• _Directions_
Only the lines from the line with "keys = carried.animation_data" through the line with "scene.view_settings.keyframe_insert(path, frame=frame(t))" should be copied, exactly as they appear, with both ends kept.

• _Data lines_

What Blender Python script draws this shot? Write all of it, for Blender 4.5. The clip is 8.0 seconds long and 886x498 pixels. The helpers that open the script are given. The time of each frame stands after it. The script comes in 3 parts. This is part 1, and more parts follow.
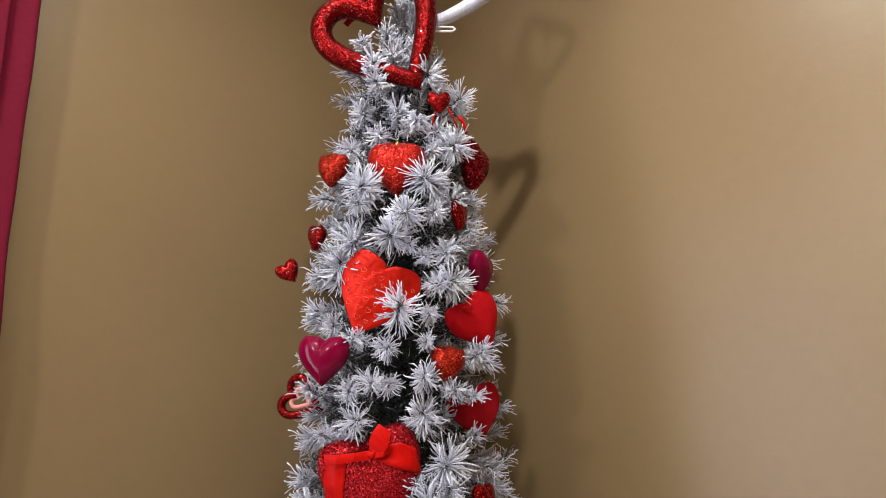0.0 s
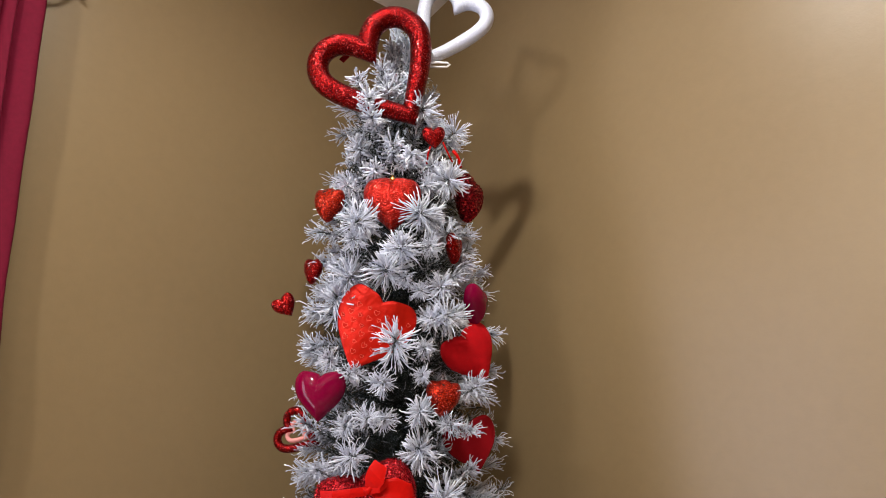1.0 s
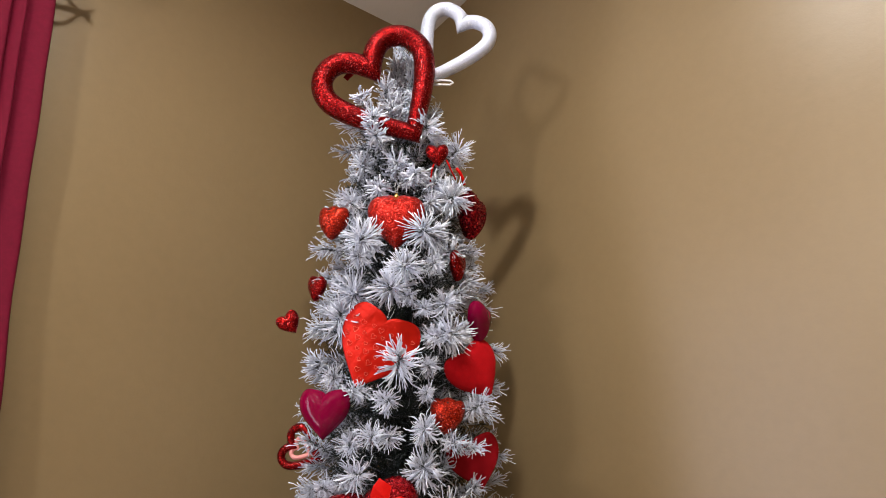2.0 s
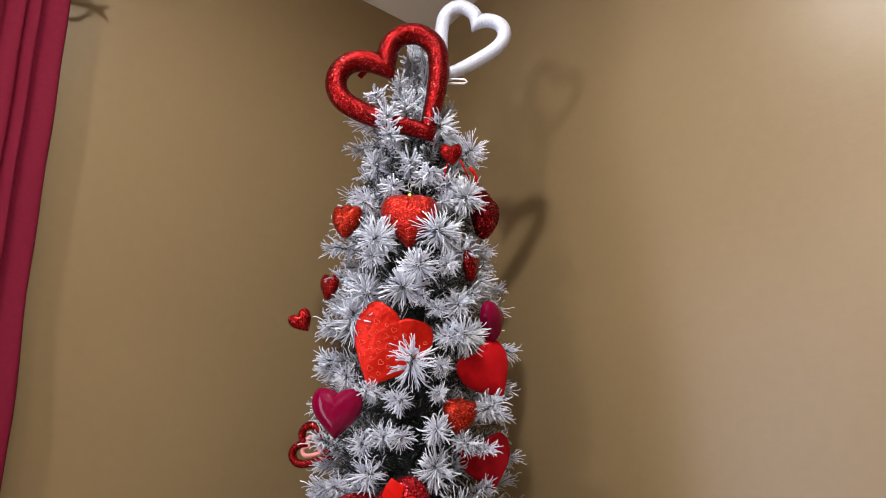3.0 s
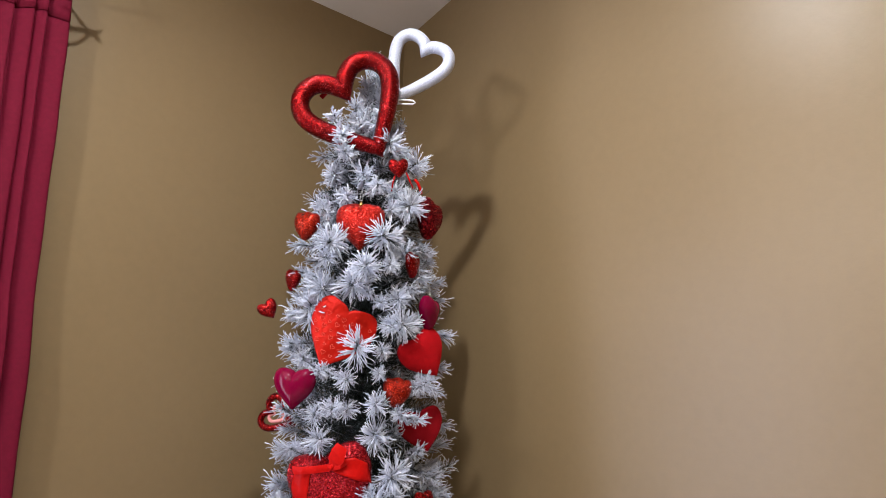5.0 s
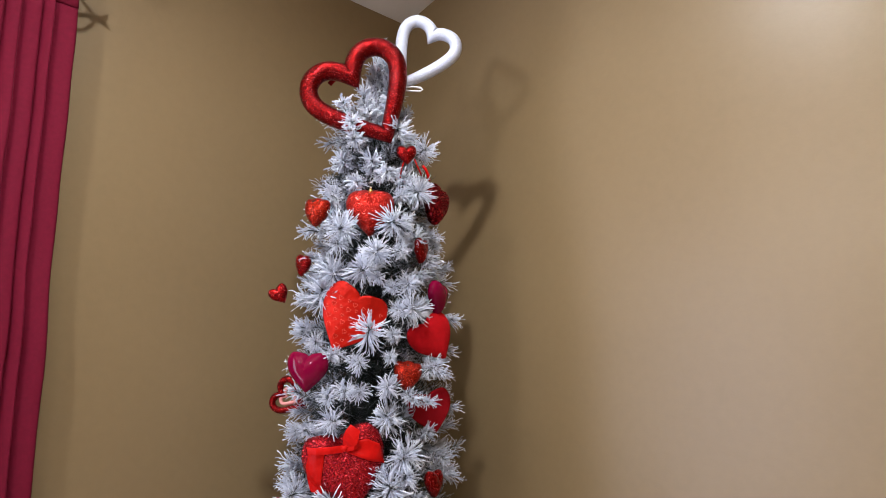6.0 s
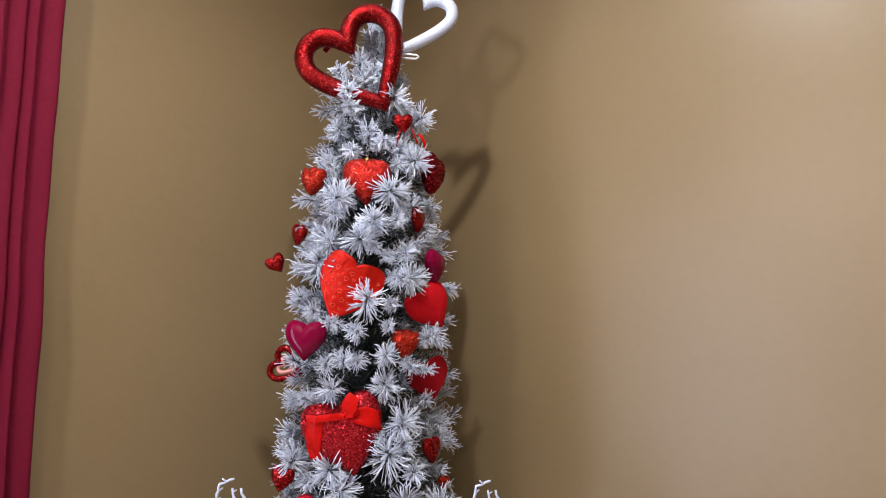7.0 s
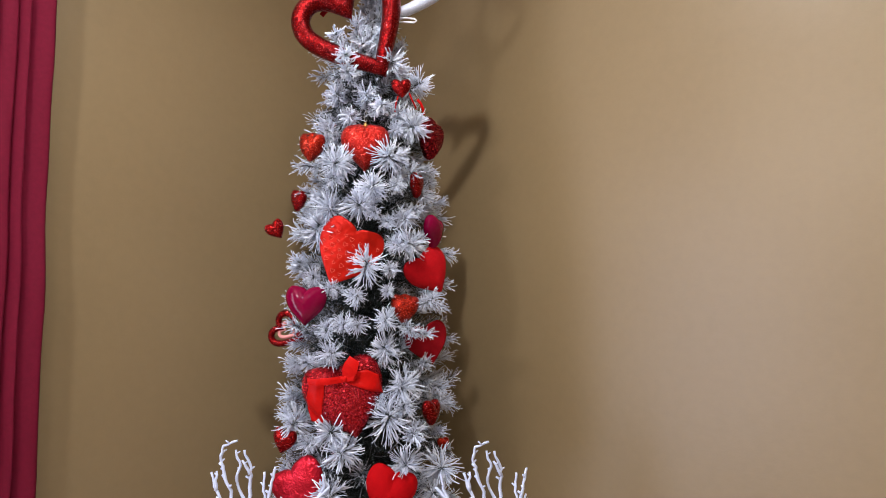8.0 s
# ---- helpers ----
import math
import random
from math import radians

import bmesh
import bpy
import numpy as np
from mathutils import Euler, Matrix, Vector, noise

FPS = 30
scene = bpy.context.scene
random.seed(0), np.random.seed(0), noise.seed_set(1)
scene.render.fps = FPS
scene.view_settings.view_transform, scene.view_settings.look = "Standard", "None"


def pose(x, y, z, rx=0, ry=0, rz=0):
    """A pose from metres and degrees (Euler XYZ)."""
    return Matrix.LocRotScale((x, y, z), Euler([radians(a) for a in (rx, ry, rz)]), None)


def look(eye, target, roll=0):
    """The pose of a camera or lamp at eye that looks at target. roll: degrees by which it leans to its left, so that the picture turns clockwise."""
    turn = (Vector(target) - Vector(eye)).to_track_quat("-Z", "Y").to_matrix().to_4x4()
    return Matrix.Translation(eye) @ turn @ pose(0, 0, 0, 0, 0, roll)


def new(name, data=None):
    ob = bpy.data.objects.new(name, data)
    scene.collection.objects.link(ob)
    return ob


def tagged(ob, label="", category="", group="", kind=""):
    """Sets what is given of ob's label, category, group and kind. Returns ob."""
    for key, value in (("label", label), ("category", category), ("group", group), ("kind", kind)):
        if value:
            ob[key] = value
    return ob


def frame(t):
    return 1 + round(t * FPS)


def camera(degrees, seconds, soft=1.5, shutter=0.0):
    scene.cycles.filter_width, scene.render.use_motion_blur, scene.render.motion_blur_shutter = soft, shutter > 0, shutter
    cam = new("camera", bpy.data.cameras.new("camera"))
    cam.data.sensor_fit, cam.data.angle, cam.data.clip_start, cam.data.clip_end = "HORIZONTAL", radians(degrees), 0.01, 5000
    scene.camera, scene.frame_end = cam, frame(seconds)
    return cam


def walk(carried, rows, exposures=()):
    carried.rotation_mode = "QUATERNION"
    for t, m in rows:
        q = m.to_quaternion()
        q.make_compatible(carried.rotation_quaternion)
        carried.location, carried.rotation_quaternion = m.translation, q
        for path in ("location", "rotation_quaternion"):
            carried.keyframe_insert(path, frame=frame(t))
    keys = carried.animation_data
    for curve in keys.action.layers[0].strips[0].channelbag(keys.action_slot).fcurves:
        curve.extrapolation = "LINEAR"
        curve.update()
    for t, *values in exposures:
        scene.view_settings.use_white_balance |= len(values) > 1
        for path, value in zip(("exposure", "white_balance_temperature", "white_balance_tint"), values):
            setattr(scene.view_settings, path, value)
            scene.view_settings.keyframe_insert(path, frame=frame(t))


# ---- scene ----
cam = camera(63.1, 8.0, soft=0.5)
METRES, EYE, TILT, LEAN, TURN = 0.55, 1.21, 12.0, 0.0, 0.0
ROWS = [
    (0.0, 0.0, 0.0, 0.0, 0.0, 0.0, -0.0),
    (0.5, -0.0036, -0.0153, 0.0278, -0.26, 0.73, 0.06),
    (1.0, 0.003, -0.0265, 0.0639, -0.32, 1.31, 0.2),
    (1.5, -0.0006, -0.0431, 0.0908, -0.26, 1.89, 0.32),
    (1.7, -0.0058, -0.0421, 0.0950, -0.36, 2.04, 0.32),
    (2.8, -0.0449, -0.0360, 0.1078, -0.32, 1.48, -0.18),
    (3.0, -0.0467, -0.034, 0.1163, -0.05, 1.56, -0.37),
    (3.5, -0.014, -0.095, 0.2081, 0.54, 0.98, -0.98),
    (4.0, 0.1185, -0.2213, 0.2405, 1.07, 0.05, -1.32),
    (4.5, 0.2174, -0.3973, 0.2775, 1.3, -0.91, -1.36),
    (4.7, 0.2138, -0.4527, 0.2908, 0.79, -1.31, -1.36),
    (5.8, 0.1185, -0.5630, 0.3431, -0.62, -3.36, -1.27),
    (6.0, 0.099, -0.567, 0.3455, -0.98, -3.66, -1.31),
    (6.5, 0.0659, -0.5752, 0.344, -1.74, -4.76, -1.41),
    (7.0, 0.0603, -0.5688, 0.3339, -1.91, -5.91, -1.33),
    (7.5, 0.0616, -0.5756, 0.3243, -1.91, -7.06, -1.17),
    (8.0, 0.0669, -0.5875, 0.3274, -1.91, -8.5, -1.11),
]
walk(cam, [(t, pose(0, 0, EYE, TILT, LEAN, TURN) @ pose(METRES * x, METRES * y, METRES * z, 90 + pitch, roll, yaw)) for t, x, y, z, yaw, pitch, roll in ROWS],
     exposures=[(0.0, -0.01, 6750, 10), (3.0, 0.0, 6600, 10), (4.5, 0.03, 6200, 10), (8.0, 0.05, 6150, 10)])

# ---------------------------------------------------------------- world and light
CORNER = (-0.05, 2.13)
WALL_TURN = -46.0          # heading of the wall that runs away to the right of the corner
CEILING, RISE = 2.511, 0.30     # height over the corner, and how the vault climbs away from the curtain's wall
ROOM = pose(CORNER[0], CORNER[1], 0, 0, 0, WALL_TURN)   # local x along one wall, local -y along the other
ROOM_X, ROOM_Y = 4.0, 4.6

world = bpy.data.worlds.new("world")
scene.world = world
world.use_nodes = True
sky = world.node_tree.nodes.new("ShaderNodeTexSky")
sky.sky_type, sky.sun_disc = "NISHITA", False
sky.sun_elevation, sky.sun_rotation = radians(35), radians(200)
world.node_tree.links.new(sky.outputs[0], world.node_tree.nodes["Background"].inputs[0])
world.node_tree.nodes["Background"].inputs[1].default_value = 0.10

scene.view_settings.exposure = 0.0
CAN_WATTS, CAN_COLOUR = 82.0, (1.0, 0.98, 0.97)
# First follows a cast shadow; the others are unseen lamps added as fill.
CANS = [(1.02, -1.13, 0.95), (1.74, -4.30, 0.8), (2.20, -2.50, 0.9), (2.15, -1.80, 0.78)]     # place, and share of the watts
# Unseen low lamp set by a faint shadow; its pendant fixture is invented.
PENDANT, PENDANT_WATTS = (0.86, -2.06, 2.06), 25.0


# ---------------------------------------------------------------- materials
def material(name, colour=(0.5, 0.5, 0.5), rough=0.5, metal=0.0, **extra):
    m = bpy.data.materials.new(name)
    m.use_nodes = True
    b = m.node_tree.nodes["Principled BSDF"]
    b.inputs["Base Color"].default_value = (*colour, 1)
    b.inputs["Roughness"].default_value = rough
    b.inputs["Metallic"].default_value = metal
    for key, value in extra.items():
        b.inputs[key.replace("_", " ")].default_value = value
    return m, m.node_tree.nodes, m.node_tree.links, b


def coords(nodes, which="Object"):
    return nodes.new("ShaderNodeTexCoord").outputs[which]


def noise_tex(nodes, links, src, scale, detail=3.0, rough=0.55):
    n = nodes.new("ShaderNodeTexNoise")
    n.inputs["Scale"].default_value, n.inputs["Detail"].default_value, n.inputs["Roughness"].default_value = scale, detail, rough
    links.new(src, n.inputs["Vector"])
    return n.outputs[0]


def ramp(nodes, links, src, stops):
    r = nodes.new("ShaderNodeValToRGB")
    while len(r.color_ramp.elements) < len(stops):
        r.color_ramp.elements.new(0.5)
    for e, (at, c) in zip(r.color_ramp.elements, stops):
        e.position, e.color = at, (*c, 1)
    links.new(src, r.inputs[0])
    return r.outputs[0]


def mix(nodes, links, a, b, factor, how="MIX"):
    n = nodes.new("ShaderNodeMix")
    n.data_type, n.blend_type = "RGBA", how
    for value, socket in ((factor, n.inputs[0]), (a, n.inputs[6]), (b, n.inputs[7])):
        if isinstance(value, (int, float)):
            socket.default_value = value
        elif isinstance(value, tuple):
            socket.default_value = (*value, 1)
        else:
            links.new(value, socket)
    return n.outputs[2]


def bump(nodes, links, b, height, strength, distance):
    n = nodes.new("ShaderNodeBump")
    n.inputs["Strength"].default_value, n.inputs["Distance"].default_value = strength, distance
    links.new(height, n.inputs["Height"])
    if b.inputs["Normal"].links:
        links.new(b.inputs["Normal"].links[0].from_socket, n.inputs["Normal"])
    links.new(n.outputs[0], b.inputs["Normal"])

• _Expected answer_
    keys = carried.animation_data
    for curve in keys.action.layers[0].strips[0].channelbag(keys.action_slot).fcurves:
        curve.extrapolation = "LINEAR"
        curve.update()
    for t, *values in exposures:
        scene.view_settings.use_white_balance |= len(values) > 1
        for path, value in zip(("exposure", "white_balance_temperature", "white_balance_tint"), values):
            setattr(scene.view_settings, path, value)
            scene.view_settings.keyframe_insert(path, frame=frame(t))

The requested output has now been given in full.